╭─ RECORDED DATA

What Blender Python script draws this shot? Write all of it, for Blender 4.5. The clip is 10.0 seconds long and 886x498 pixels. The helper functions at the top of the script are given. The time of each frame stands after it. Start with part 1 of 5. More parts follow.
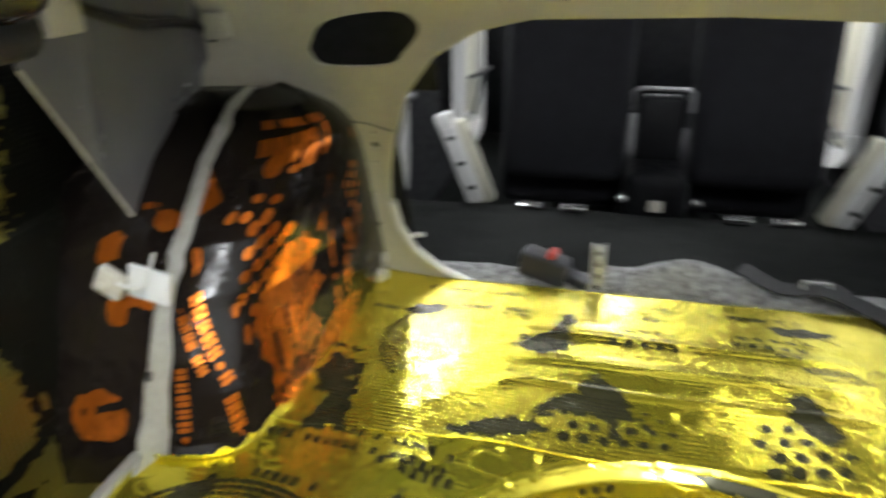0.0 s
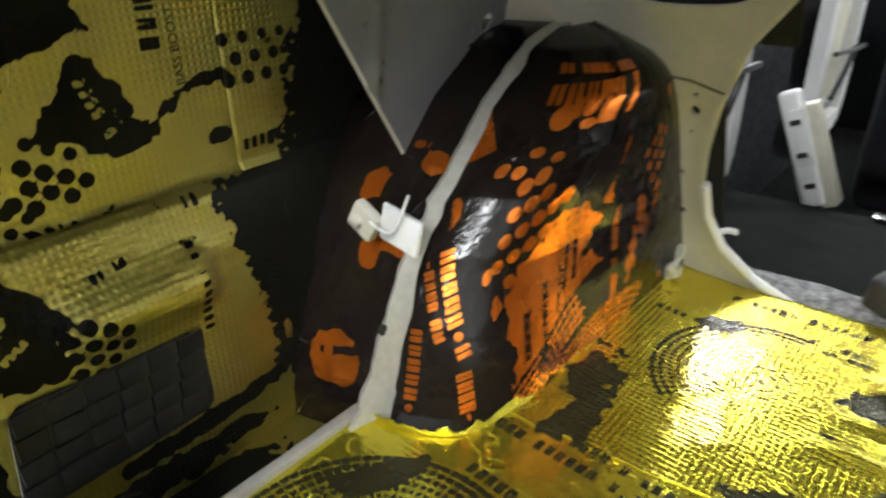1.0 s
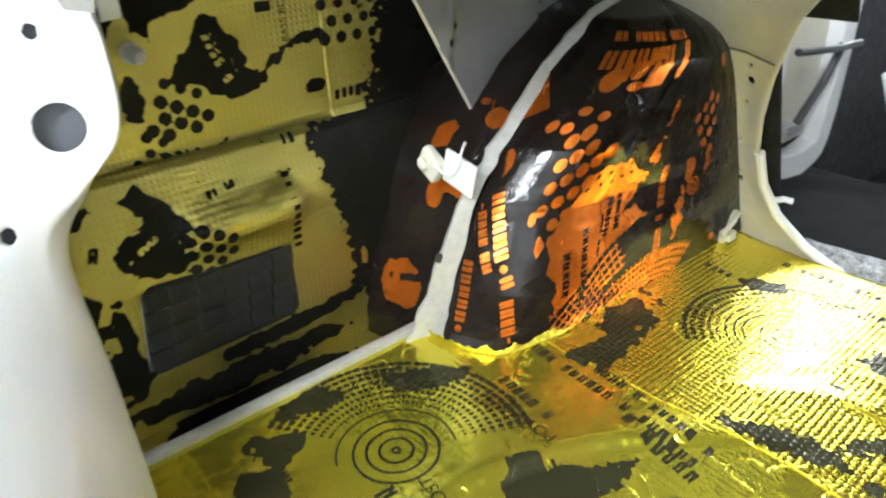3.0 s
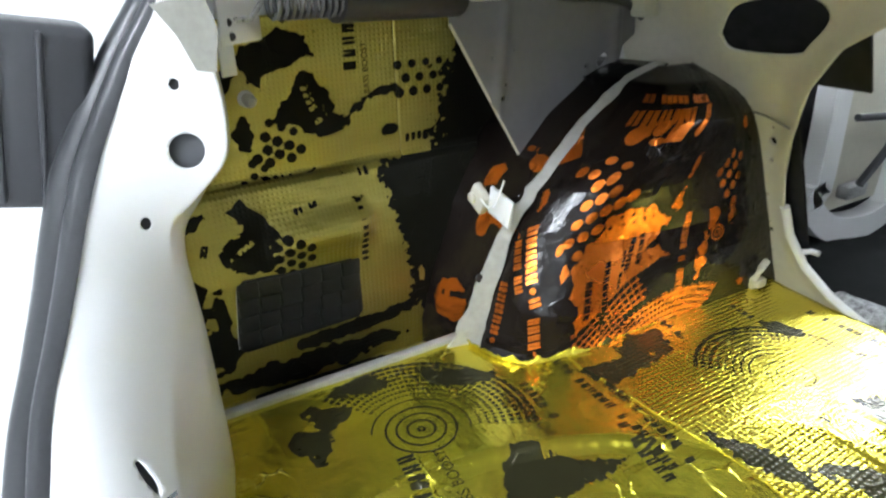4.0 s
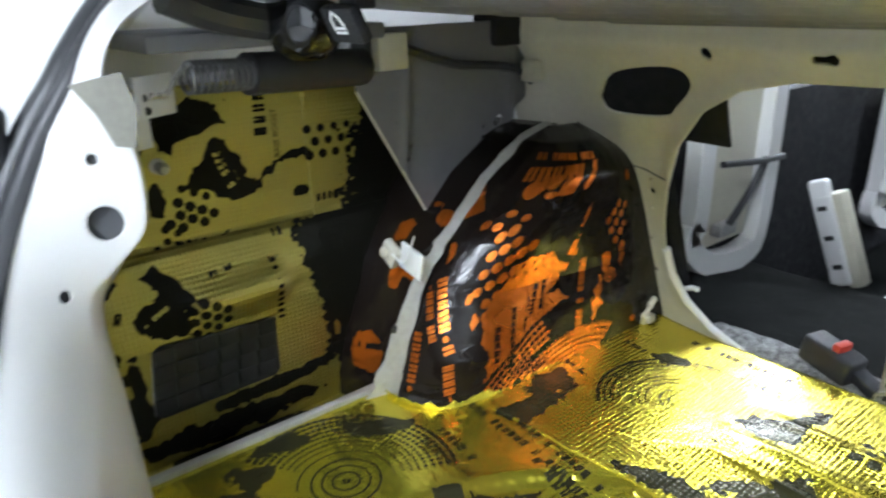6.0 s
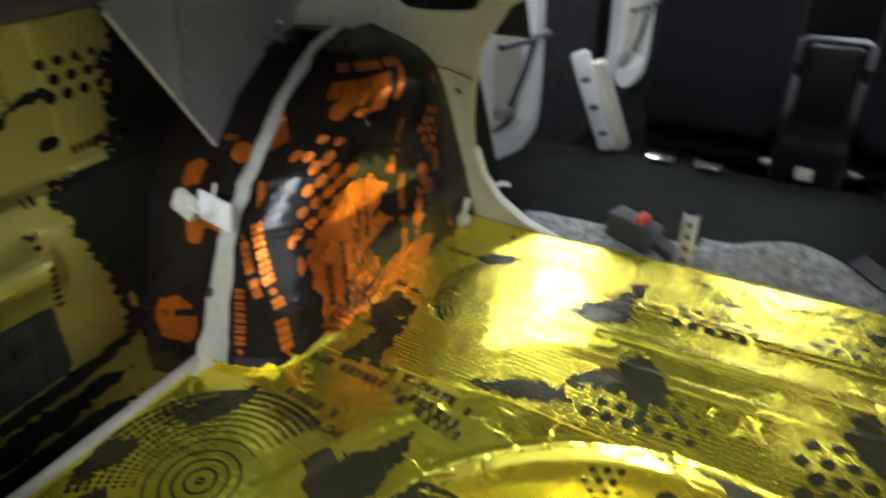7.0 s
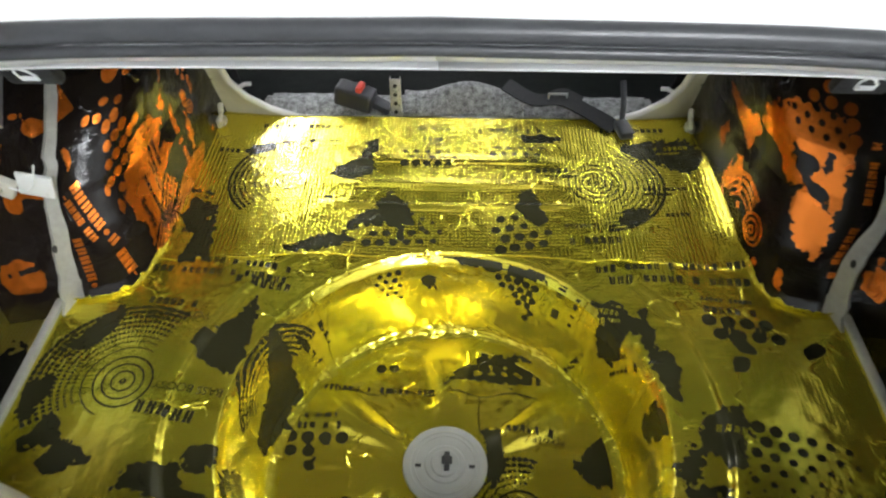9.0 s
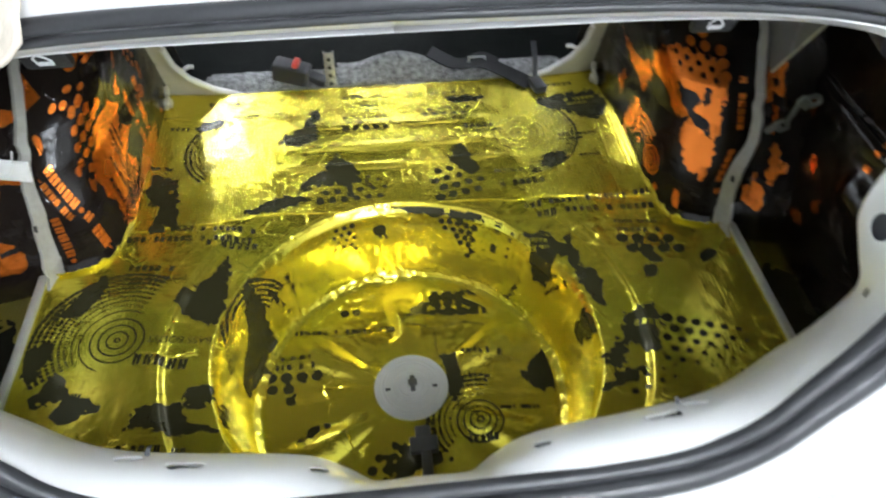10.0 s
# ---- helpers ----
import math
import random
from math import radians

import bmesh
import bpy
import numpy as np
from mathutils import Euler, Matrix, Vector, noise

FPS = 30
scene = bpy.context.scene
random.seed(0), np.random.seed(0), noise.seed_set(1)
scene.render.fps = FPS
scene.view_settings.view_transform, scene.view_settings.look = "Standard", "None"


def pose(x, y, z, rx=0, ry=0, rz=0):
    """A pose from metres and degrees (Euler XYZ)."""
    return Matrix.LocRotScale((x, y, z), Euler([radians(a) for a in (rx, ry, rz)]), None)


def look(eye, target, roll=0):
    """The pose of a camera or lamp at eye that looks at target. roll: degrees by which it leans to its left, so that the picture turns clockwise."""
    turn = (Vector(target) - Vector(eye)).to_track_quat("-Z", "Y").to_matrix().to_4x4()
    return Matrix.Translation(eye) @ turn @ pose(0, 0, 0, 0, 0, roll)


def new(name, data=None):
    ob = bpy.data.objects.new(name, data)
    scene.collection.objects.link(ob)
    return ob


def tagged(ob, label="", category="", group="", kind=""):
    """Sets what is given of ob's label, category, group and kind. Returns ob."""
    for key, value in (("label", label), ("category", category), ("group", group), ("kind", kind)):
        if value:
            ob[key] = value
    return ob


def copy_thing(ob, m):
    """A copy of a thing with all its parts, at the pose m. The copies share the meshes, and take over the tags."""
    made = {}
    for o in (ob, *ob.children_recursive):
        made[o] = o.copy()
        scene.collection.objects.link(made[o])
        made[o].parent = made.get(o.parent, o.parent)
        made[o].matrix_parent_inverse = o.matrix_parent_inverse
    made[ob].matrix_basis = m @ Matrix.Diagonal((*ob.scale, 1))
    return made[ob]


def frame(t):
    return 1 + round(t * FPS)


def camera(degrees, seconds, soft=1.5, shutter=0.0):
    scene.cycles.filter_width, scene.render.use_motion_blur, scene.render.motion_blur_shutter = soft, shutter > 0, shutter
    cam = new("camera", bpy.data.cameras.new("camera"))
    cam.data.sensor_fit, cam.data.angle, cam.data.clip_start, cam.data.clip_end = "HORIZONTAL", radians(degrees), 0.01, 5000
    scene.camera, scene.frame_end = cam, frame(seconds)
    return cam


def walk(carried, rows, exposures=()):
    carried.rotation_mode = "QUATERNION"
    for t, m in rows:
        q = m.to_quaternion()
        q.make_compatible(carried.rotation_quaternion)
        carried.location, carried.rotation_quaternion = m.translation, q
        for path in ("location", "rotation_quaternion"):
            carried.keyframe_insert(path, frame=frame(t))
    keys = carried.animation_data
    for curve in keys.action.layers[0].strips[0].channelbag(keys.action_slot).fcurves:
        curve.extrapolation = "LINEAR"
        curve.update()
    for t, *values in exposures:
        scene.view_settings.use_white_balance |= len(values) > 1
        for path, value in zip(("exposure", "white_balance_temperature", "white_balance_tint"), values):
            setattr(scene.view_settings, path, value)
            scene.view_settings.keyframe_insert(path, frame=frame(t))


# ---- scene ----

╰─

> **WHAT YOU WILL DO**: Search the listing for the word "keys". Copy every line in which it occurs.

> **FULL OUTPUT**:
    keys = carried.animation_data
    for curve in keys.action.layers[0].strips[0].channelbag(keys.action_slot).fcurves:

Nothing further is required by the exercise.